Scripts that build animated scenes
— start —

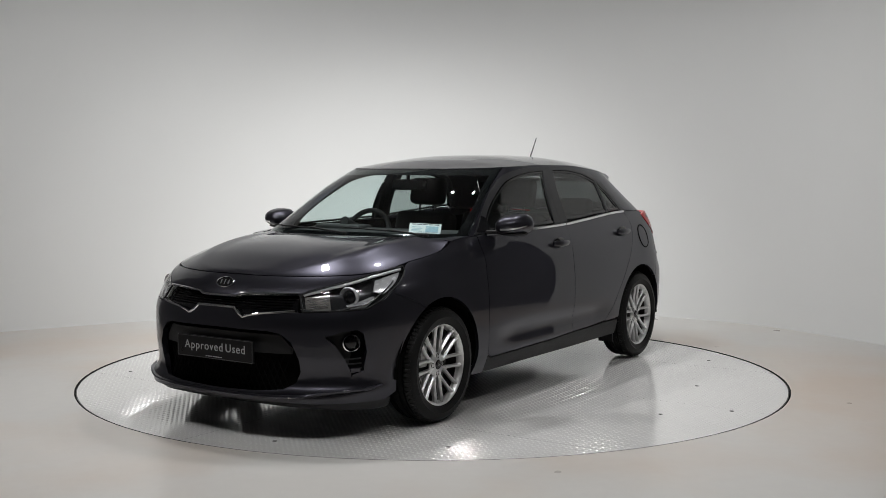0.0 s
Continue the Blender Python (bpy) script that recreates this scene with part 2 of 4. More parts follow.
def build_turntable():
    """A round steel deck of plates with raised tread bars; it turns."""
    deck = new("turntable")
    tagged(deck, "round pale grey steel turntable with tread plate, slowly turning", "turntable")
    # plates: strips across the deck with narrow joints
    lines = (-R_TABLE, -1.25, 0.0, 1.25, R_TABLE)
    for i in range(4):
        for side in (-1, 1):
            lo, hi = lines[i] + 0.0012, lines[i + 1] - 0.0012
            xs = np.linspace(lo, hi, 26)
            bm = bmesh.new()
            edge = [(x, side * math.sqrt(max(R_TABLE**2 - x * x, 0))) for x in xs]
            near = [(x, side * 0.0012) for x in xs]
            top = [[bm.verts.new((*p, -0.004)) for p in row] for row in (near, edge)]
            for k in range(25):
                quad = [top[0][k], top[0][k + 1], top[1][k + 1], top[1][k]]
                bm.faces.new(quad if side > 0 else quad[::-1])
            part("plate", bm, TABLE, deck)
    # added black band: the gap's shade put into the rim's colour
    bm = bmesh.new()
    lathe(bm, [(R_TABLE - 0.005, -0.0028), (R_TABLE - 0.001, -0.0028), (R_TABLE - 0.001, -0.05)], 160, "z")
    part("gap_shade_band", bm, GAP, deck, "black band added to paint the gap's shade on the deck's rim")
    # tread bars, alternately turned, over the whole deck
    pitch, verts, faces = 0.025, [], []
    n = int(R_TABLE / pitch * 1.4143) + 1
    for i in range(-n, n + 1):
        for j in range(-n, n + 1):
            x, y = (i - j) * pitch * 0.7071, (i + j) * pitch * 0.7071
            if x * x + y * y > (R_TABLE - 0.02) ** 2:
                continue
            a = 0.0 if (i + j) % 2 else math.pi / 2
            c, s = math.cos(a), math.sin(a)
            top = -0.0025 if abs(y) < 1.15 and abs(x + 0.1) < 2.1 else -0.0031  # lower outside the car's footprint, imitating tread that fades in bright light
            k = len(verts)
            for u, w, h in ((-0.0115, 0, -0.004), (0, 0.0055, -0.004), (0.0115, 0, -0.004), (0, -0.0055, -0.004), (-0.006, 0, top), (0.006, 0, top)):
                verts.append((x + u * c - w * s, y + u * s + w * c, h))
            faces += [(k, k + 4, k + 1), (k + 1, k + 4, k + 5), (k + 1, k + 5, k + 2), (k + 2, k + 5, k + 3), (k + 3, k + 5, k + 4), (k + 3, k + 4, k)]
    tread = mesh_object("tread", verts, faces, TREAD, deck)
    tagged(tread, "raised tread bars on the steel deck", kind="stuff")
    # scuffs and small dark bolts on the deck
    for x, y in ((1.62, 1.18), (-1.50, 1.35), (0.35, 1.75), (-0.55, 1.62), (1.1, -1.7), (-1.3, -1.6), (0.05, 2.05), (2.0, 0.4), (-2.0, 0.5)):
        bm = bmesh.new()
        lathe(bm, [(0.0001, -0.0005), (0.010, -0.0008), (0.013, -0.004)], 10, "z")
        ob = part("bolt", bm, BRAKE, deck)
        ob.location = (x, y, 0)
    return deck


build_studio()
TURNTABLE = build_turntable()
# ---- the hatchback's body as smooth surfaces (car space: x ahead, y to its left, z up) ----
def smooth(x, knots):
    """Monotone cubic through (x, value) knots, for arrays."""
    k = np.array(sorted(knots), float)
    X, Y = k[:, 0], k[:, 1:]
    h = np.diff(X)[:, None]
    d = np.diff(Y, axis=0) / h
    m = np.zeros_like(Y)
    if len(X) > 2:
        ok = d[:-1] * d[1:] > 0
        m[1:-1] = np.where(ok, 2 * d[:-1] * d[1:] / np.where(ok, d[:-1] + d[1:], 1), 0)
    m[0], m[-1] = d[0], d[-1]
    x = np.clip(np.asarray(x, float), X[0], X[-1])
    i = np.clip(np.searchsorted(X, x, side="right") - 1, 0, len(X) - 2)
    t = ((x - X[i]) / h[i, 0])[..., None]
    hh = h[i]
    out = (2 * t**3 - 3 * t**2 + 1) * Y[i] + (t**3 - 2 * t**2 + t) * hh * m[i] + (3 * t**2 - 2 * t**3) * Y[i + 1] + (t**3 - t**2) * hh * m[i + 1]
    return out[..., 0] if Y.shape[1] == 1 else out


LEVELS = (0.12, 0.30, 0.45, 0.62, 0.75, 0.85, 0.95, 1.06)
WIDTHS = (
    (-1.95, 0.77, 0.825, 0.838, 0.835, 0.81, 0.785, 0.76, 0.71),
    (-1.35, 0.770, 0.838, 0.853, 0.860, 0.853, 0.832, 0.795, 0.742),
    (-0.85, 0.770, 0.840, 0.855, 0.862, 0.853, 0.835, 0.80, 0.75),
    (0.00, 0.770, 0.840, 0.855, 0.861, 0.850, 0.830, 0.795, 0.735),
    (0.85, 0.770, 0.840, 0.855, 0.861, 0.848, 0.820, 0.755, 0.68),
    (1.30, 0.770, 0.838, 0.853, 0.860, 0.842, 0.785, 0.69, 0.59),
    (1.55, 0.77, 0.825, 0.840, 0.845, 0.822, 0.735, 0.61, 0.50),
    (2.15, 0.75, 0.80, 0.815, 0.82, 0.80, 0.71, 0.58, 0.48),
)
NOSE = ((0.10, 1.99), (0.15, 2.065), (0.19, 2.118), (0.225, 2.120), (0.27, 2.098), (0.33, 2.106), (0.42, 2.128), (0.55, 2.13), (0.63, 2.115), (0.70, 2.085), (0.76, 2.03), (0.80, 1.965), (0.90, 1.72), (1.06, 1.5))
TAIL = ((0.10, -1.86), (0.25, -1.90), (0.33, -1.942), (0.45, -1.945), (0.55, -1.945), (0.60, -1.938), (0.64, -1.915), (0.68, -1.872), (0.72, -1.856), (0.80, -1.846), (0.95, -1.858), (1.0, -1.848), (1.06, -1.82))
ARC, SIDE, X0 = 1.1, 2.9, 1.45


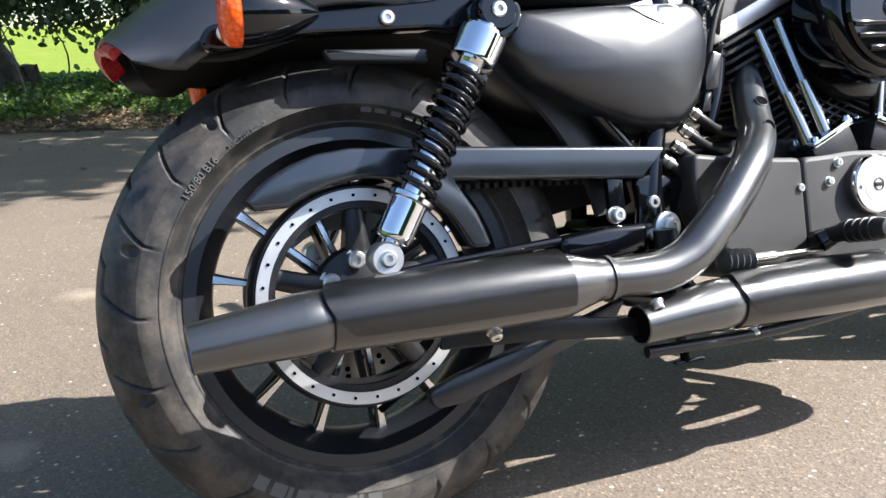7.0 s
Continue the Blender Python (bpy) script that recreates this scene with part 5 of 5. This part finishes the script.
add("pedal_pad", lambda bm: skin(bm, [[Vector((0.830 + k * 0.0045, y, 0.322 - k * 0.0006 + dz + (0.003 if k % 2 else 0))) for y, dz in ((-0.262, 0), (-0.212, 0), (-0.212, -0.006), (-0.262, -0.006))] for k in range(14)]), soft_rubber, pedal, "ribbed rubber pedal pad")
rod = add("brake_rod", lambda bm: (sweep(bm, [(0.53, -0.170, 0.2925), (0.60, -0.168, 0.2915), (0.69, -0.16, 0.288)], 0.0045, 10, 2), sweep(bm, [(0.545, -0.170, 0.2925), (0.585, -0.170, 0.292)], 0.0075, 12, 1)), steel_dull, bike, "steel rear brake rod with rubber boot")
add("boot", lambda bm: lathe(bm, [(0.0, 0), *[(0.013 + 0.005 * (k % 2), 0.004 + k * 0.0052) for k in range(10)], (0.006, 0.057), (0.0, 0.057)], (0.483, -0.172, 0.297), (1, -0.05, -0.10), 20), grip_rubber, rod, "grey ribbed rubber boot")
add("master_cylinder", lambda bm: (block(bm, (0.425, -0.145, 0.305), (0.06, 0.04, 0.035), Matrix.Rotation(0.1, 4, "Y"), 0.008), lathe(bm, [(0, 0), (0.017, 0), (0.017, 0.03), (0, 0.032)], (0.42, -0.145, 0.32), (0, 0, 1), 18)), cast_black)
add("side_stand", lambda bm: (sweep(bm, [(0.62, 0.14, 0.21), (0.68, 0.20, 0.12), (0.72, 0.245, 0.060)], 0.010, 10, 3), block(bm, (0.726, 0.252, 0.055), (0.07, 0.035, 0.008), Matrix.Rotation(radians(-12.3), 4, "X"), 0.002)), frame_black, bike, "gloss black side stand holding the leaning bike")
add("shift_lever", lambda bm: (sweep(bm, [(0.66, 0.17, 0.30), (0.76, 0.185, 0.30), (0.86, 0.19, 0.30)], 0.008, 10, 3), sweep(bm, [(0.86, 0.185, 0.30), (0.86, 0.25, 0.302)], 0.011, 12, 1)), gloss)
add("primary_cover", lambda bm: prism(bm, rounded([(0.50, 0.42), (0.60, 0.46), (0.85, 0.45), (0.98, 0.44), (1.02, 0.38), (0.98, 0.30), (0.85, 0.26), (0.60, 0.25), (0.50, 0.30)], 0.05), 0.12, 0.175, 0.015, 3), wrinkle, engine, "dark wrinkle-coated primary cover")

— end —

Determine how many lines in the records contain "Blender", and reply with the number only.

2